When it comes to hedging against financial volatility, consumers and investors tend to flock to three different types of assets. First of all, there is cash, which is the preferred option for consumers. Additionally, gold presents a welcome alternative as well. Some people even decide to get involved in bitcoin. Let’s take a look at how these three tools compare to one another in terms of financial duress.
3. Cash Has Its Merit
If something were to happen to the banking system, the last place anybody should store their money is in a bank account. Even though most people use a bank card to pay for goods and services, there is something about cash that makes consumers feel empowered. After all, with cash, the consumer controls their own funds, rather than asking the bank for permission to access their wealth.
Albeit some people may argue cash can be less user-friendly compared to payment cards, there will always be a place for paper money and metal coins in our society.

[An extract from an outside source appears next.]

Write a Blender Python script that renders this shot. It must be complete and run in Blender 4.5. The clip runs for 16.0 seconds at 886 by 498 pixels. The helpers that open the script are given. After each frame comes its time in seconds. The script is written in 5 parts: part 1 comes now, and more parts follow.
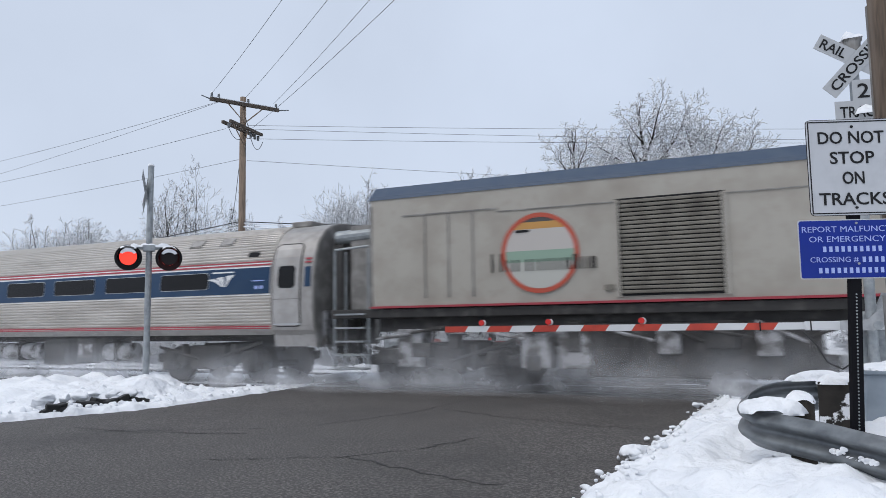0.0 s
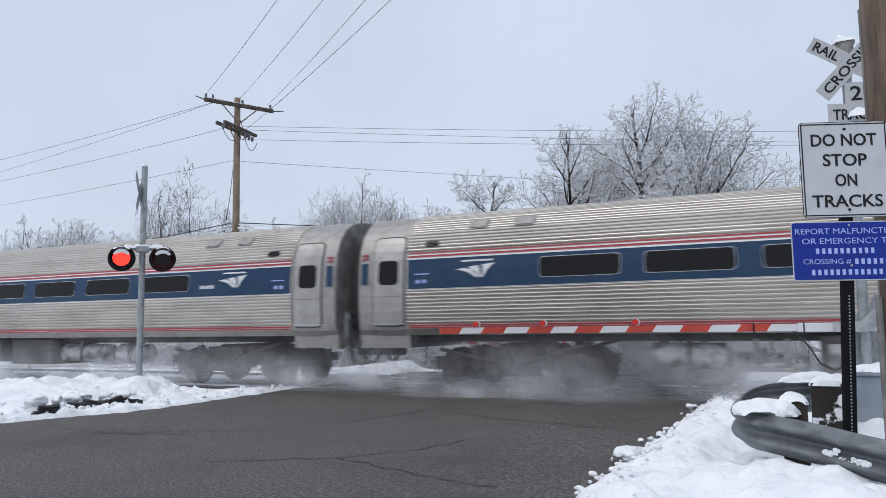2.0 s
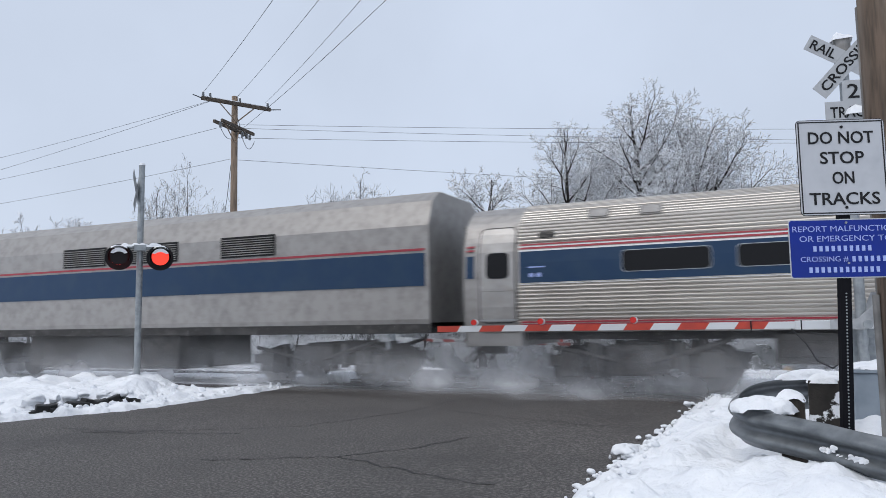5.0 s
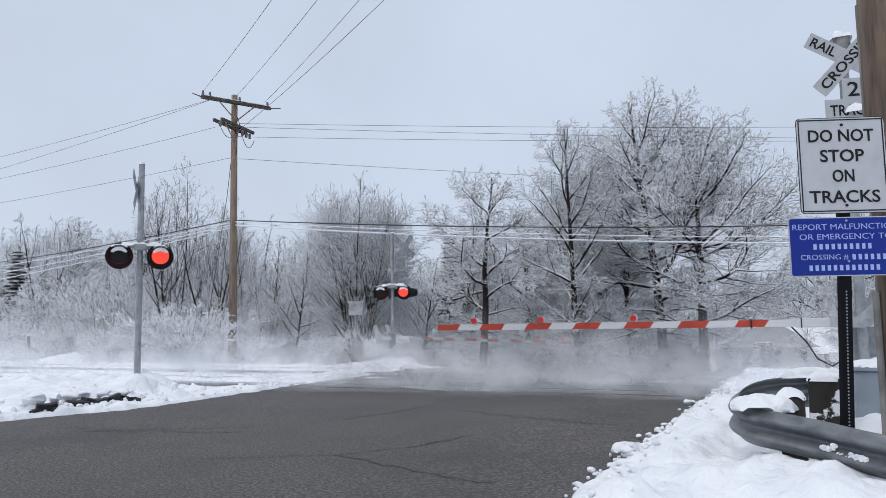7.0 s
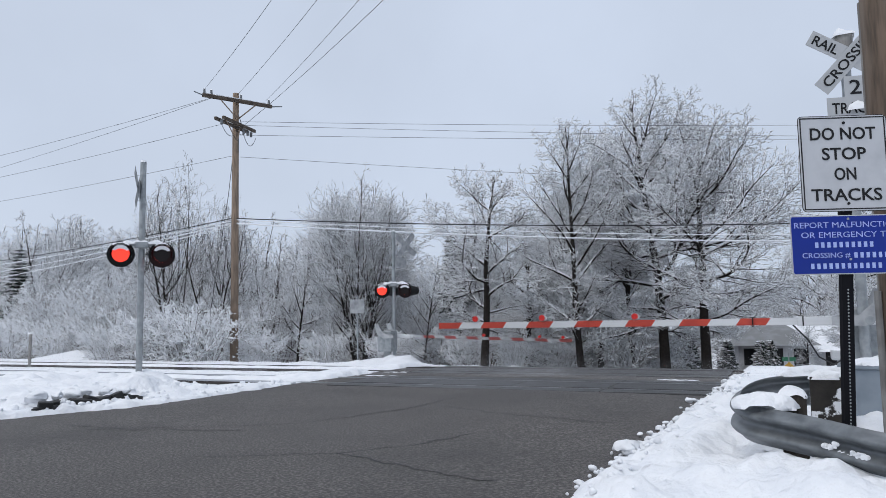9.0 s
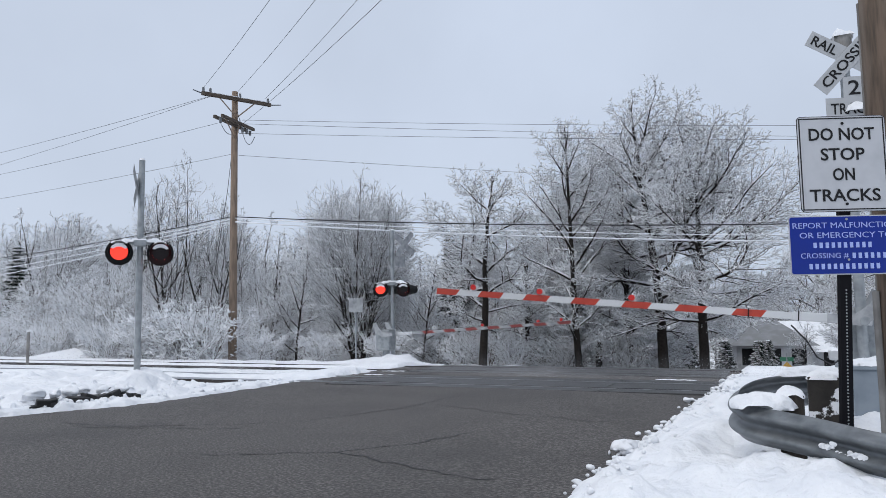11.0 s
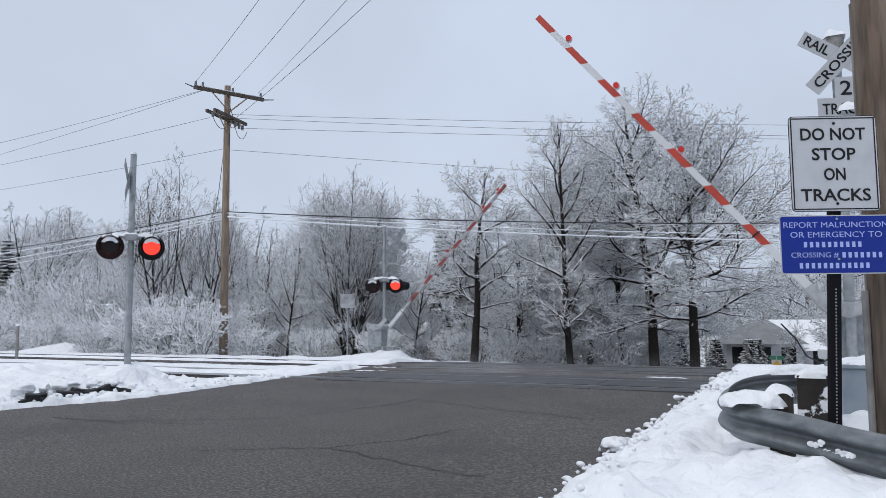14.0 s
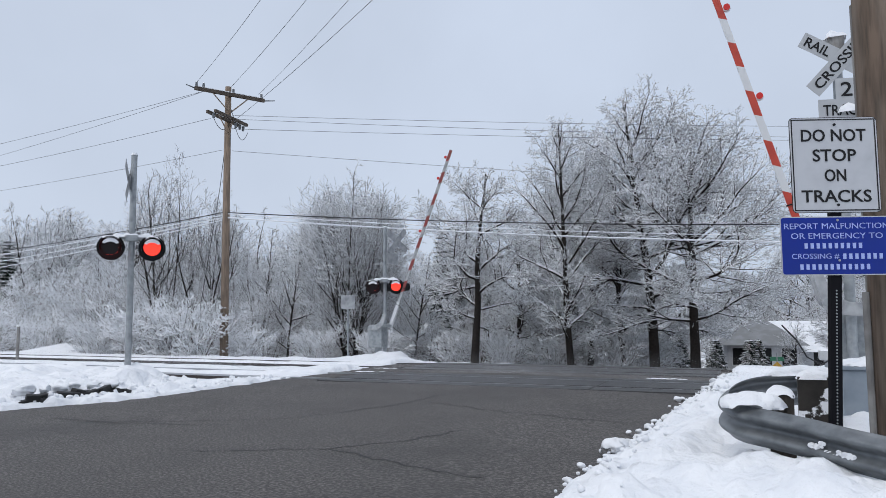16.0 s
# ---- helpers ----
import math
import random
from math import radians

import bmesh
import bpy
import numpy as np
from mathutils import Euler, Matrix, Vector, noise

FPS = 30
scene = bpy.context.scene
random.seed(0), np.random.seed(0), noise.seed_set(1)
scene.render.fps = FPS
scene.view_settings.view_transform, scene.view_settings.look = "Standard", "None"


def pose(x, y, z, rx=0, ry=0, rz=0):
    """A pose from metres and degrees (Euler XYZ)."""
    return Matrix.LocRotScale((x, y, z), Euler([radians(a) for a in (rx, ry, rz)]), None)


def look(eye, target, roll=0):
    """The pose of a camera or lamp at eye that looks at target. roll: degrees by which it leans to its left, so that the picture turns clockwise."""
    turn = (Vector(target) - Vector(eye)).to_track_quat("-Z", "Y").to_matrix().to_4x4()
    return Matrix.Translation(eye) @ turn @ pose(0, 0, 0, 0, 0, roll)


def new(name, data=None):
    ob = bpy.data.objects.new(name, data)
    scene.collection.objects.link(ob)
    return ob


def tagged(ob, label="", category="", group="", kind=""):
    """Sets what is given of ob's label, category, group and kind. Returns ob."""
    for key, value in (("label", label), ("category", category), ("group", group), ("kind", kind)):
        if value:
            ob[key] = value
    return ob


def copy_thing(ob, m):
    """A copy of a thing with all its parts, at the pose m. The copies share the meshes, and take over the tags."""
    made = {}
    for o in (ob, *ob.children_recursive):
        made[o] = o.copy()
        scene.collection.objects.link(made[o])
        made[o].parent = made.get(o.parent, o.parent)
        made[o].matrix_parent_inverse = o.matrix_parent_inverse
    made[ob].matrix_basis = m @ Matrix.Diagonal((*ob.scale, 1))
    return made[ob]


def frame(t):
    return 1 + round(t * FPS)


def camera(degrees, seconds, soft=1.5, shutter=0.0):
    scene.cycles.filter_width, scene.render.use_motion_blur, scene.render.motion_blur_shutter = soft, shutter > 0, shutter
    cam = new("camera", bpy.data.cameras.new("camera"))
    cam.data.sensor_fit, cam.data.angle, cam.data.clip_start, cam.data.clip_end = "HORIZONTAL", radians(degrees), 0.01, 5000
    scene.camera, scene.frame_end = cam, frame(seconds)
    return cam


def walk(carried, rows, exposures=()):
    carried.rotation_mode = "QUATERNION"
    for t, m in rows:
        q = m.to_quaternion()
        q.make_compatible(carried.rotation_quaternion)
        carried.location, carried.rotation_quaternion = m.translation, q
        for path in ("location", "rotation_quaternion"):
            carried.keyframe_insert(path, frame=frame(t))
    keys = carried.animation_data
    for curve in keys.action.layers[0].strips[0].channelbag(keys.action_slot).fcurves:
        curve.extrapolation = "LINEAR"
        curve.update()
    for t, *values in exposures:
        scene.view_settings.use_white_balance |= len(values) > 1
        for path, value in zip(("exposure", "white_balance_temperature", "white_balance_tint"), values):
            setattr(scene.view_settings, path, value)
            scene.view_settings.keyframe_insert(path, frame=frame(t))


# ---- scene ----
cam = camera(62.19, 16.0, soft=0.5, shutter=0.12)
EYE = (0.0, 0.0, 1.42)


def aim(yaw, pitch, roll):
    """A camera pose at the tripod: degrees to the left of the track's normal, up, and lean."""
    return pose(*EYE, 0, 0, yaw) @ pose(0, 0, 0, 90 + pitch) @ pose(0, 0, 0, 0, 0, roll)


walk(cam, [(t, aim(a, b, c)) for t, a, b, c in (
    (0.0, 25.15, 5.76, -0.82),
    (0.5, 25.02, 5.81, -0.83),
    (1.0, 24.90, 5.83, -0.84),
    (1.5, 24.79, 5.85, -0.80),
    (2.0, 24.71, 5.86, -0.78),
    (2.5, 24.64, 5.84, -0.75),
    (3.0, 24.59, 5.82, -0.72),
    (3.5, 24.54, 5.81, -0.76),
    (4.0, 24.53, 5.80, -0.81),
    (6.5, 24.55, 5.61, -0.96),
    (7.0, 24.55, 5.61, -0.97),
    (7.5, 24.60, 5.56, -0.96),
    (8.0, 24.65, 5.54, -0.97),
    (8.5, 24.66, 5.50, -0.98),
    (9.0, 24.66, 5.47, -0.96),
    (11.5, 24.51, 5.36, -0.74),
    (12.0, 24.40, 5.32, -0.75),
    (12.5, 24.31, 5.29, -0.70),
    (13.0, 24.17, 5.25, -0.64),
    (13.5, 24.05, 5.19, -0.50),
    (14.0, 23.96, 5.12, -0.41),
    (14.5, 23.91, 5.06, -0.36),
    (15.0, 23.92, 5.07, -0.36),
    (15.5, 23.96, 5.13, -0.37),
    (16.0, 24.00, 5.20, -0.37),
)], exposures=[(0.0, 0.07, 6500, 10), (4.2, 0.07, 6500, 10), (6.5, 0.03, 6500, 10), (9.0, 0.0, 6500, 10), (16.0, -0.01, 6500, 10)])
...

Going cashless will only empower banks even more, which is the last thing our society needs right now. Unfortunately, storing large amounts of cash at home or in a location that is not a bank can prove to be quite problematic. Cash is a useful tool to remain anonymous and in control of one’s finances, but it has its drawbacks as well.
2. Gold’s Popularity is Waning
In times of financial turmoil, gold is always considered to be the safe-haven asset. Mainly investors will buy amounts of gold – and other precious metals – to hedge against fiat currency volatility. For example, the gold price shot up once Donald Trump was elected to be the next US President. Many people feared for the US economy, yet events unfolded in a rather anticlimactic manner. That does not mean gold is no longer a viable investment, although it has lost some of its appeal as of late.
The main problem with gold as an investment vehicle is how consumers have no easy access to this resource. They will need to use a broker-dealer or a bank to buy gold, which adds another intermediary to the equation. Moreover, moving large amounts of gold is very difficult, unless this can be done in digital format. To most consumers, gold will never be a viable investment opportunity as it is not available in a convenient format.
1. Bitcoin Is An Interesting Alternative Option
A lot can be said about bitcoin, not in the least how it can be a rather volatile digital asset. While it is true that bitcoin’s price goes through ups and downs on a rather regular basis, things are not as bad as some people may think. It is true the value can shift drastically in a matter of minutes. Then again, bitcoin’s price usually recovers rather quickly as well.
Some people see bitcoin as the new safe-haven investment vehicle. Considering how the value per bitcoin surpassed the price per troy ounce of gold, there is some merit to that statement. Other people think bitcoin will not retain its value over time. Then again, bitcoin puts holders in full control of their money, it comes in digital format and can be used all over the world without going through a conversion process first. It combines the best of cash and gold while providing an open market and no restrictions imposed by banks or governments.